Unleashing

Joko Widodo was sworn in this week as the new President of Indonesia, the world's fourth most-populous country, third-largest (and newest) democracy, and largest Muslim-majority democracy.

Jokowi (as he is universally known) engineered a remarkable rise to power. As a furniture dealer, then mayor of his hometown, then governor of Jakarta, he established, early-on in this national election process, a strategy of showing up at ordinary households in ordinary communities - a classic grassroots campaign - thus sparking hope and even excitement in this island-nation of some 250 million. The approach was in marked contrast to the normal process wherein a comfortable, old-guard Jakarta elite effectively fixed, sometimes ruthlessly, the outcome; election officials remarked on the passion with which people arrived at voting stations. So accustomed to government incompetency and corruption, Indonesians broadly rejected Mr. Widodo's rival, Prabowo Subianto, a former general under, and son-in-law of, the late dictator Suharto (and perennial candidate for President), to usher in a regime that, they believe, may just have some inclination - and chance - to help them.

The path to Mr. Widodo's victory was hardly smooth. An election race marked by controversy, and voting in July, were followed by weeks of at-times violent protest. Mr. Subianto refused to concede defeat. It wasn't until just this week that a nine-member court, acknowledging some voting irregularities, issued a ruling that a re-voting would not overturn the results.

So President Widodo has just now begun governing, with a new Cabinet to be announced tomorrow. In an economic environment where commodity prices have weakened and growth in the country's trading partners has either slowed substantially, as in China, or remains stagnant, as in Japan, Indonesia's economy is still expanding, but much more slowly, growing at 5.2% in the first half of this year, the slowest since 2009. Inflation, accelerating dangerously in 2013, has eased back to the 5-6% range in recent months as monetary policy has been tightened.
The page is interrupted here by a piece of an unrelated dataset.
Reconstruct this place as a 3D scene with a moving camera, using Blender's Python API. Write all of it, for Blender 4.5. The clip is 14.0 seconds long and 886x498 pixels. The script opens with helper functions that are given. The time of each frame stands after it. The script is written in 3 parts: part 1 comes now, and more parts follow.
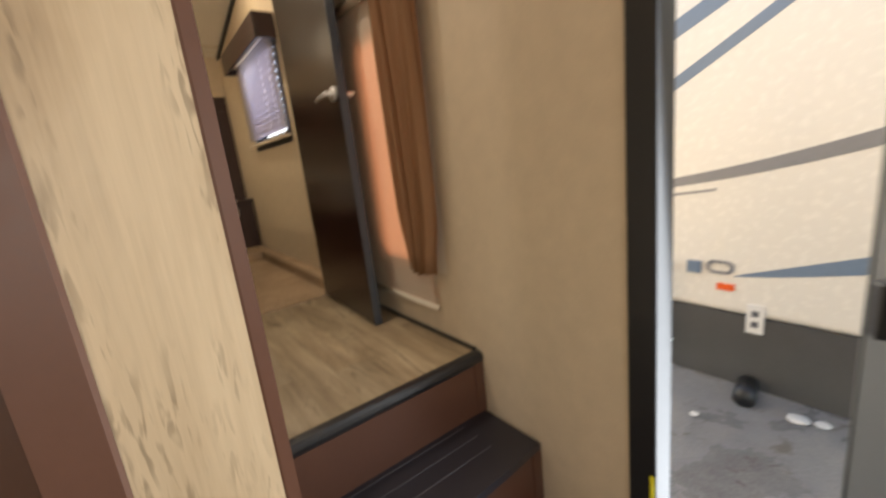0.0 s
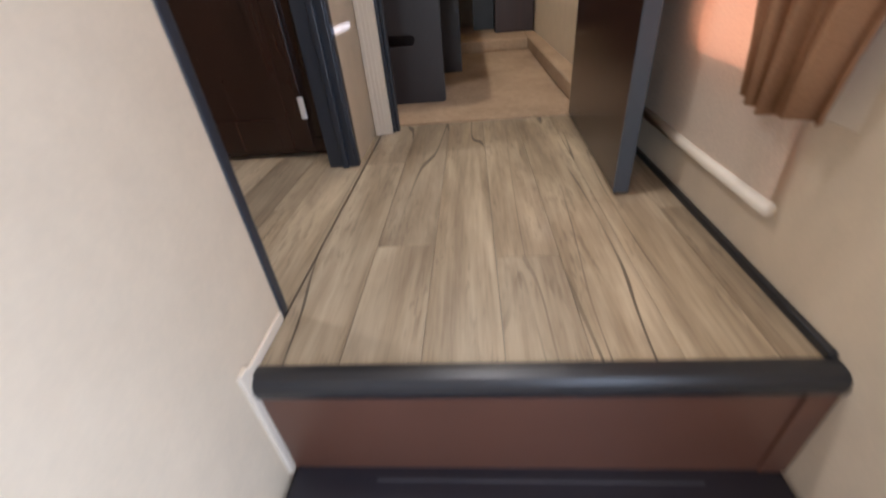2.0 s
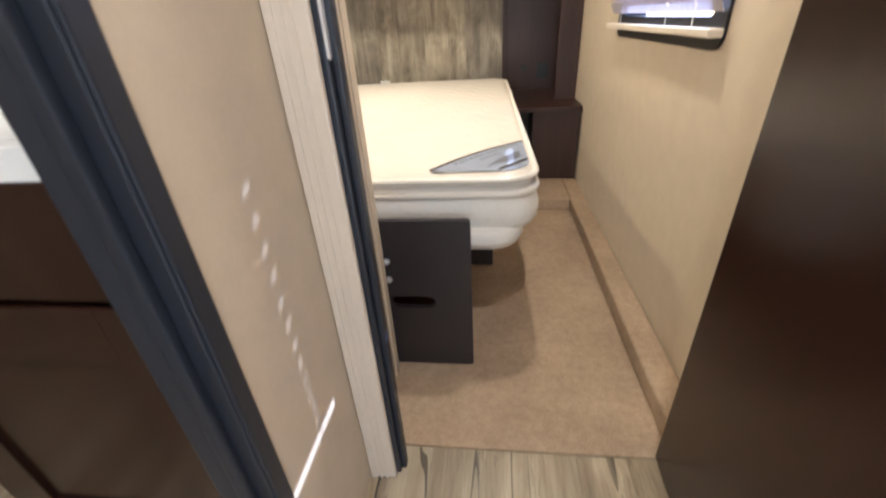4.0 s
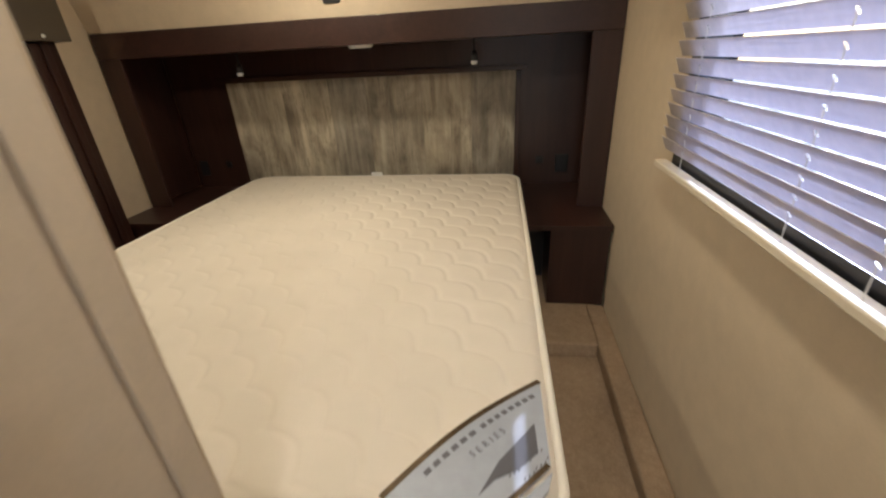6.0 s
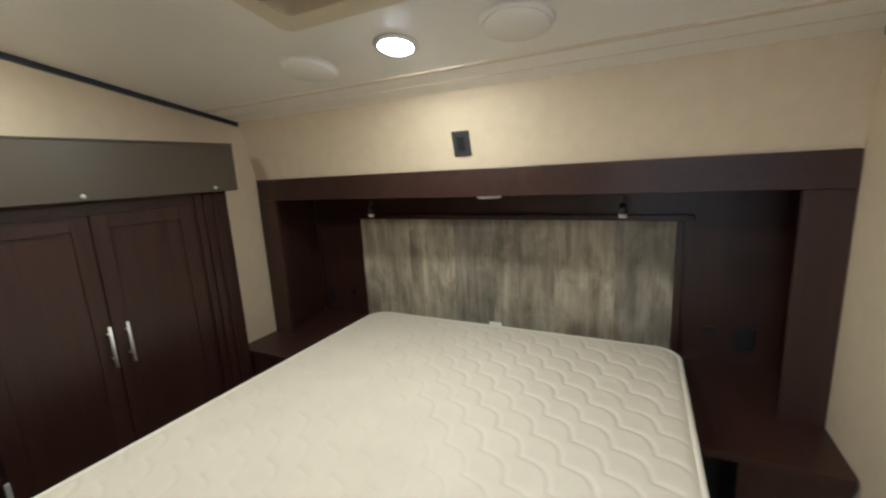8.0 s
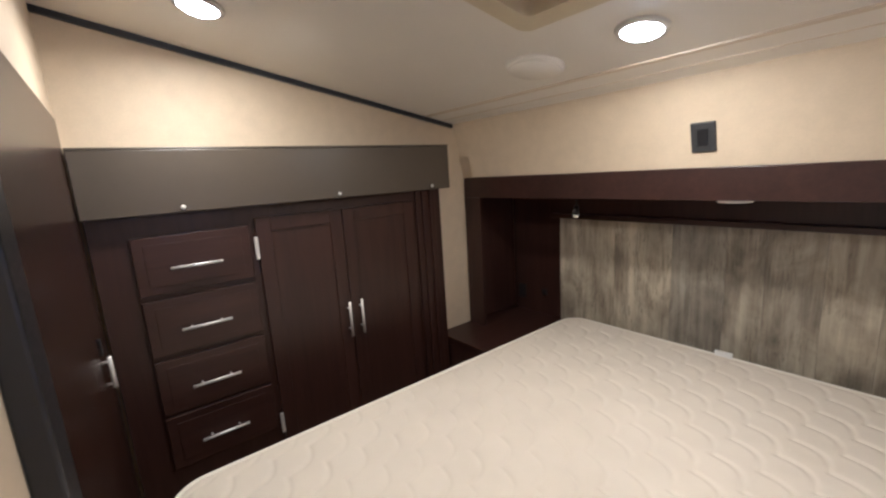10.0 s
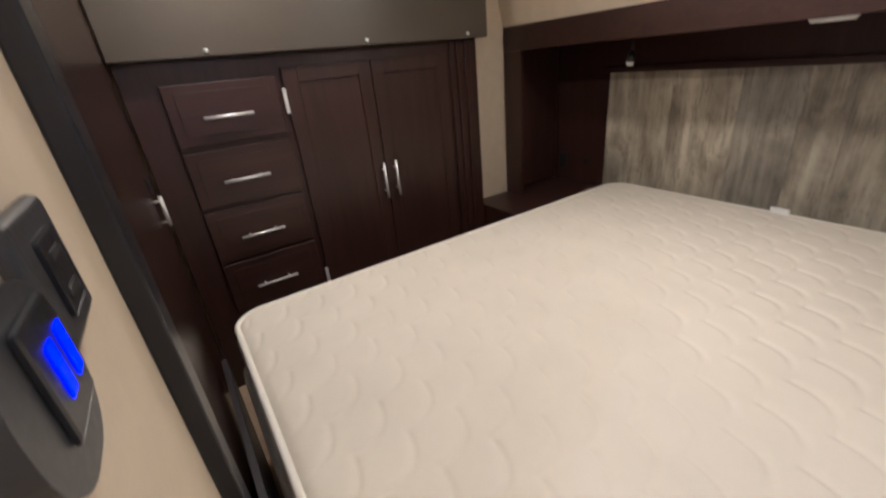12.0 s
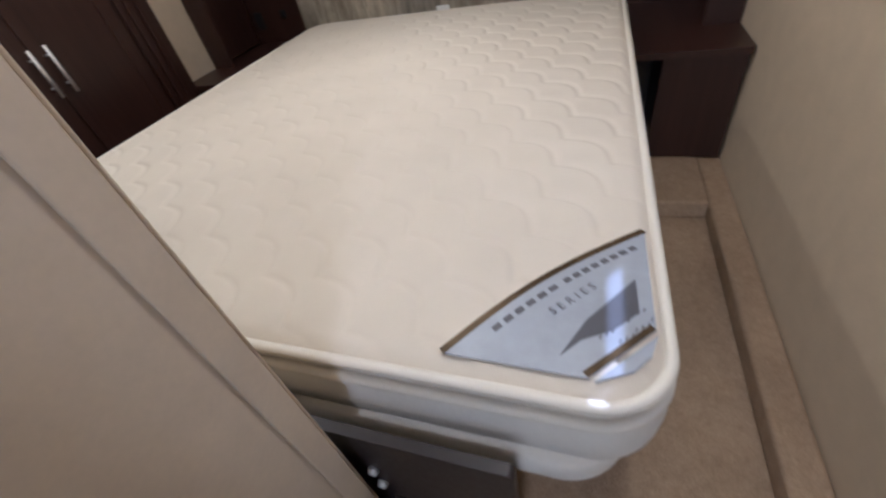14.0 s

Such tightening also appears to have halted the slide in the rupiah, which nonetheless remains near its lowest level against the US dollar in five years. A larger trade surplus emerged in the first half of this year, as imports dropped more steeply than exports, but after accounting for income and trade in services the current account balance is in deficit by a little over 3% of GDP.

Unlike many other emerging countries with large current account deficits, Indonesia has continued to comfortably finance its external deficit, attracting large inflows of foreign direct and portfolio investment (to an extent that its holdings of international reserves have risen over the past year, and are now close to an all-time high). Many of the world's leading multinational corporations are present in Jakarta, focused on development of the country's vast coal, oil, copper and other raw materials. For example, Unilever Indonesia, the local arm of Anglo-Dutch consumer goods giant Unilever, is investing some $170 million in a palm-oil processing plant in North Sumatra, and, significantly, is undertaking the investment as one part of its overall ambitious corporate strategy of sustainably sourcing 100 percent of its agricultural raw materials by 2020, including palm oil, soy, sugar, tea, fruit and vegetables, sunflower oil, rapeseed oil, dairy and cocoa.

President Widodo's challenges are nonetheless many. Political parties sympathetic to Mr. Subianto control the legislature. And regarding economic policy, he will need to further reduce domestic fuel subsidies (that consume a fifth of the budget) in 2015, re-directing revenues to education and health. Perhaps most importantly, he must begin the long but urgent process of fixing the country's awful infrastructure (particularly its ports). In this latter regard, he would be wise, with his fresh political mandate, to harness the financial resources and expertise of Jakarta's multinationals - if ever there were fertile ground for private/public partnerships to unleash a country's economic potential, it is now, in post-election Indonesia.